*** Supplied data ***

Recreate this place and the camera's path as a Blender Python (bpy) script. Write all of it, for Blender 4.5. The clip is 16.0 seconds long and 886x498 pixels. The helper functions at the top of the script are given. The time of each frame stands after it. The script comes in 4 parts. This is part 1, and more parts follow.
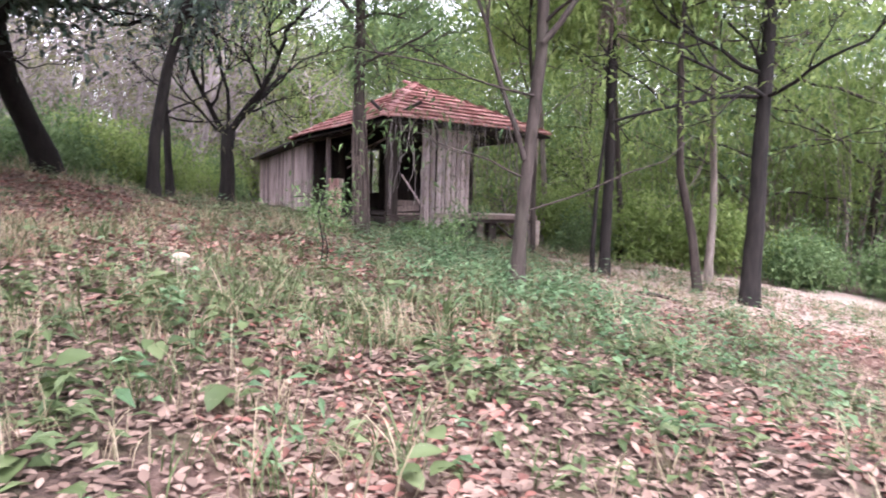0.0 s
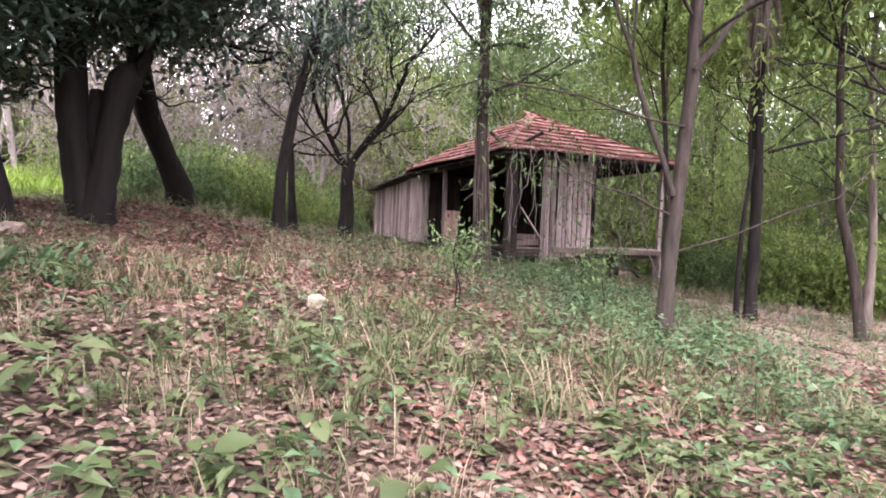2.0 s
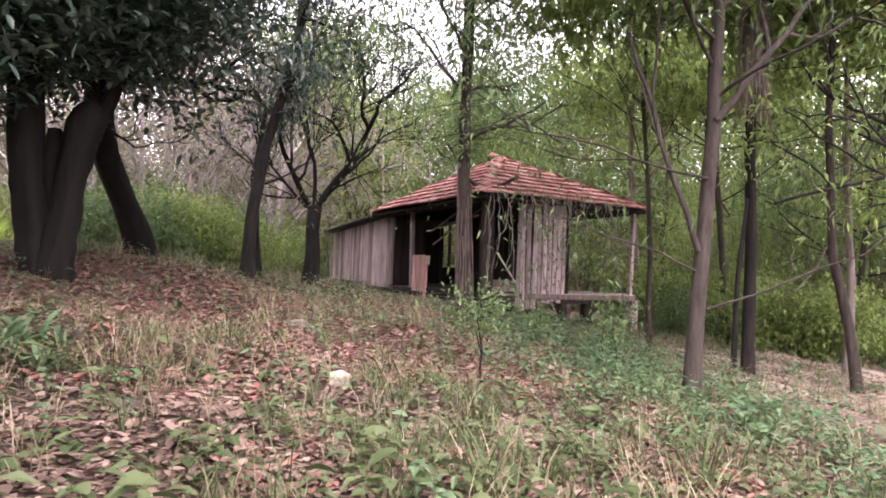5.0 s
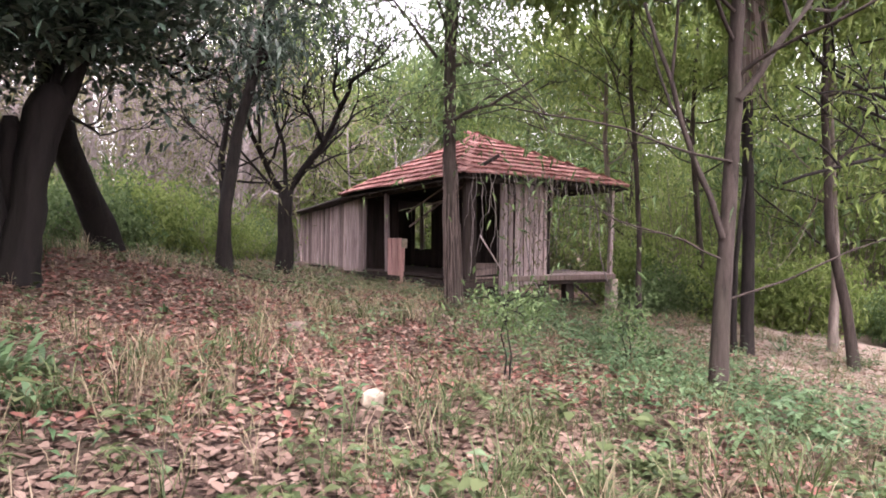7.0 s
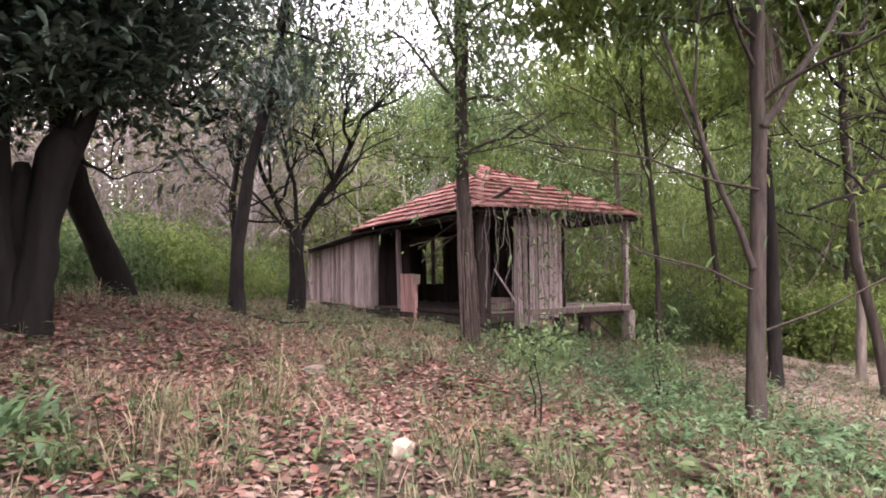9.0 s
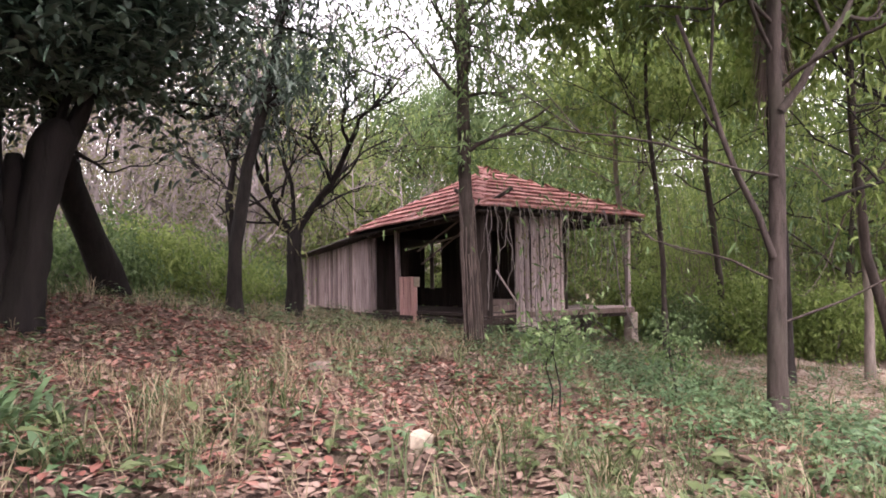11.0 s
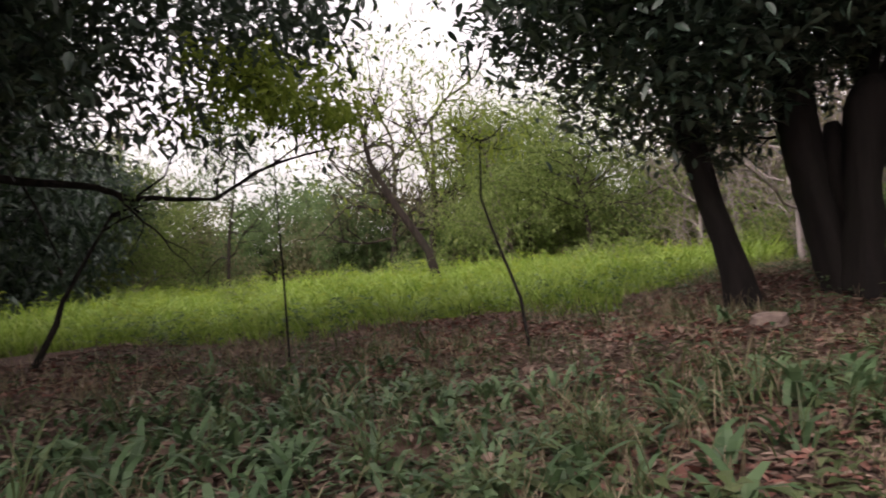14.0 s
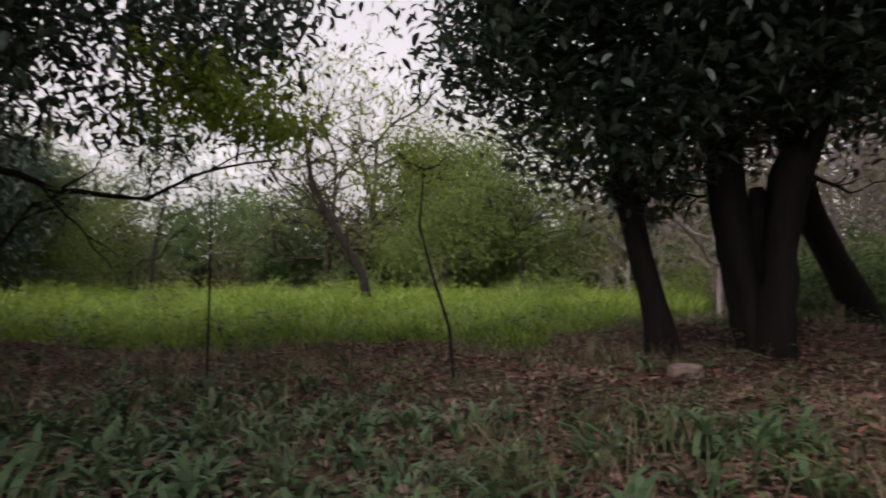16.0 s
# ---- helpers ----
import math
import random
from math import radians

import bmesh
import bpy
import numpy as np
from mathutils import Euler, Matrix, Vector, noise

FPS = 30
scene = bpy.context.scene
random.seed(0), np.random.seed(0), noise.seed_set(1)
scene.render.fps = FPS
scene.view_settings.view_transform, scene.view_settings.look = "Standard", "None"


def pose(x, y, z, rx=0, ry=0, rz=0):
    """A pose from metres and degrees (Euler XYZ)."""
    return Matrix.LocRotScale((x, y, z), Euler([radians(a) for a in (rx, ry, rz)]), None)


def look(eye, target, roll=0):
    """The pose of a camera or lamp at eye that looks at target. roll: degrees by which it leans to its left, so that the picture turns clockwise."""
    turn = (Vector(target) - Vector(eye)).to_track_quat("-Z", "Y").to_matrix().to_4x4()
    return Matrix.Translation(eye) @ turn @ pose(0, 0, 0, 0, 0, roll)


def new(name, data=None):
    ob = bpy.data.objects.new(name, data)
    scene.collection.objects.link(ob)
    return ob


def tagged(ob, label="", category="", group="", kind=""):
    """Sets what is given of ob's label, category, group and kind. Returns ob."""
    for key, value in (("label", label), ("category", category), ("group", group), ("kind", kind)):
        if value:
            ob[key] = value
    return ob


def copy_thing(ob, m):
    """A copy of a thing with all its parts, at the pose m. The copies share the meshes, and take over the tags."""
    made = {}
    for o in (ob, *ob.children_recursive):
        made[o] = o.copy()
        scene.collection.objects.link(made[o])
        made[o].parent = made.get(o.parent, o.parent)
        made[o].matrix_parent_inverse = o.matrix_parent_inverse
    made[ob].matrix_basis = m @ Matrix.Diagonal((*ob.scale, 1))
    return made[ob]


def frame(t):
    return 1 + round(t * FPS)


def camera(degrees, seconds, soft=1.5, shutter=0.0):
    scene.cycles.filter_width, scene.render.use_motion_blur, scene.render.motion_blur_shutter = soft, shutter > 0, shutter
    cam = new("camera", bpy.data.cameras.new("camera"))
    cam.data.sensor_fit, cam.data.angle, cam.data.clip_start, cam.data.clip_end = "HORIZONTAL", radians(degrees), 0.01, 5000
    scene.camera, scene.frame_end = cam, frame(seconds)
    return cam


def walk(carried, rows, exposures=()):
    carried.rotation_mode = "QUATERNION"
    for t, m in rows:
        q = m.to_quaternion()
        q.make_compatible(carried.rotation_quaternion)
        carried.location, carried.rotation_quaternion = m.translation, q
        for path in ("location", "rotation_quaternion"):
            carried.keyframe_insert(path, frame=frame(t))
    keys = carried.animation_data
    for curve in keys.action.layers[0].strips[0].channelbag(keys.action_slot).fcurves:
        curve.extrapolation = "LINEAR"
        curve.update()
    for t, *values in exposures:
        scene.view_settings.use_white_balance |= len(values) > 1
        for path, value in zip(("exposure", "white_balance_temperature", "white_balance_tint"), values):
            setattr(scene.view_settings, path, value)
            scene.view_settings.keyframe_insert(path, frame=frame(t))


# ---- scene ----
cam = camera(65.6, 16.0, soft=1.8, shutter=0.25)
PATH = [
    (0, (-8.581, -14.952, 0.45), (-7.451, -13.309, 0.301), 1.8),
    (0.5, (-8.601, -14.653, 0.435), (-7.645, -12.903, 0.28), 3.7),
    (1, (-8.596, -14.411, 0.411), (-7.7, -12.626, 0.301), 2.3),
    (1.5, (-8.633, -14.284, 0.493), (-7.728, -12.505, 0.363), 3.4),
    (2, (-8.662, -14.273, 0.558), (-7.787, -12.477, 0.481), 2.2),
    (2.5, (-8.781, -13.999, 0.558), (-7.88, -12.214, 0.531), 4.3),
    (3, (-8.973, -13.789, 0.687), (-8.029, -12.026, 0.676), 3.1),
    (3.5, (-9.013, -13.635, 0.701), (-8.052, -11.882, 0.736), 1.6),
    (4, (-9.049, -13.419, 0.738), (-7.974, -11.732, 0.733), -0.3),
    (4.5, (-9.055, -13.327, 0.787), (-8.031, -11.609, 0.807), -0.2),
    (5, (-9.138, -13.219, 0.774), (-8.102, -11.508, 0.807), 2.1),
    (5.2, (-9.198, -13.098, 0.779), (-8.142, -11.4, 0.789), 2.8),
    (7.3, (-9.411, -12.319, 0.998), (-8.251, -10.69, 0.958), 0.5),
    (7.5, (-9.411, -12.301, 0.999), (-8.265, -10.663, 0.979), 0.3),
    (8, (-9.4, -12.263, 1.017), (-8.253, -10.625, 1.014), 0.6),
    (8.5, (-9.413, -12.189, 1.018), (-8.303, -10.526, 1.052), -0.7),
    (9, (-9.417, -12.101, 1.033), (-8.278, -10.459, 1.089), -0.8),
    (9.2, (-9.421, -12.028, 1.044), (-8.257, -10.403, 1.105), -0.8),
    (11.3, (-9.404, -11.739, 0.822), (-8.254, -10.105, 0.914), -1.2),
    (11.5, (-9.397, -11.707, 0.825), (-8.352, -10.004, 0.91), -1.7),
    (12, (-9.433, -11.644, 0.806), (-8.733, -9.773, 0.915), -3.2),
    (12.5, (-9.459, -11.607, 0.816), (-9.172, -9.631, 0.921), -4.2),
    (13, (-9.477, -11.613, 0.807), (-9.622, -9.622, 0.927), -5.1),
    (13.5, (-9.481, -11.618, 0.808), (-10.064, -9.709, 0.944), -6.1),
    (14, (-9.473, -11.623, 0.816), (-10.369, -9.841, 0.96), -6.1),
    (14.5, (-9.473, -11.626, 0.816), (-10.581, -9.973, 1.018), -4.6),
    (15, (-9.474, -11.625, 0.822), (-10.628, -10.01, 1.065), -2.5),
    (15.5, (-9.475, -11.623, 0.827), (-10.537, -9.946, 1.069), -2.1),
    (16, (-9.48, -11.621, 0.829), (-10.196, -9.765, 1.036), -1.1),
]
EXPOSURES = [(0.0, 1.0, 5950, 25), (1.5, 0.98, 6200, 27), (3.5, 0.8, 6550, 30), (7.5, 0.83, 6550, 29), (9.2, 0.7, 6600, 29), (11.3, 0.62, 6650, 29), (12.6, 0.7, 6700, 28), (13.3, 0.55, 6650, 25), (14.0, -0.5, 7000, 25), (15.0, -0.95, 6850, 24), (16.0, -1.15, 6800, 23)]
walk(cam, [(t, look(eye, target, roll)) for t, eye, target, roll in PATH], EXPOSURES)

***

__Your task__. Gather each line of the listing containing the word "link" and show it.

__Solution for this task__.
    scene.collection.objects.link(ob)
        scene.collection.objects.link(made[o])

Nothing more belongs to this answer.